A nation that beheads its criminals is weaponizing Sharia. To Muhammed, that would violate his call for mercy. Modern Muslim scholars would say, we can discuss these harsh penalties, but must stick to the principle of justice.

I’m going to invoke AI at this point. What I know about Sharia is general knowledge. So I’m using three AI apps . . . I always pit them against each other to find the truth. What I’ve just asked them is to find me modern Sharia scholars and their positions on Sharia today.

Abdullahi Ahmed An‑Na’im (Sudan → Emory University)

Core idea: Sharia must be reinterpreted for a secular, rights‑based state.

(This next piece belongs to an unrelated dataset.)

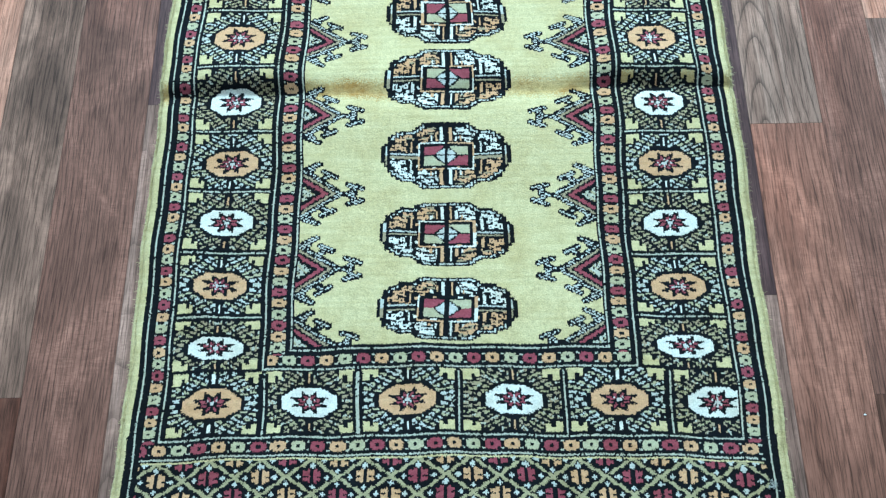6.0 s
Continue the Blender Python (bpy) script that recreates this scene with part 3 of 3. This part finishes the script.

  • Argues that Sharia cannot be state‑enforced; it must be a moral choice.
  • Says classical rules (hudud, gender hierarchy, apostasy laws) reflect 7th‑century Arabia, not eternal norms.
  • Advocates constitutionalism, human rights, and religious freedom as Islamic values.
  • Calls for a “Second Message of Islam” — a return to Mecca‑era ethics over Medina‑era legalism.

He’s one of the most influential progressive Muslim thinkers alive.

Amina Wadud (United States)

Core idea: Sharia must be reinterpreted through gender‑egalitarian readings of the Qur’an.

  • Pioneer of Islamic feminism.
  • Argues that patriarchal interpretations were shaped by male jurists, not the Qur’an.
  • Supports women leading prayer, equal inheritance, and full legal equality.
  • Says Sharia’s purpose is justice, not male authority.

Her work is foundational in gender‑reform circles.


I could post all the answers I found, but that’s your job. Learn to use AI properly, and you’ll never repeat an ignorant lie again.

And never forget, propaganda begins at home. Learn to think critically, ask questions, and don’t accept something just because it resonates with your prejudice.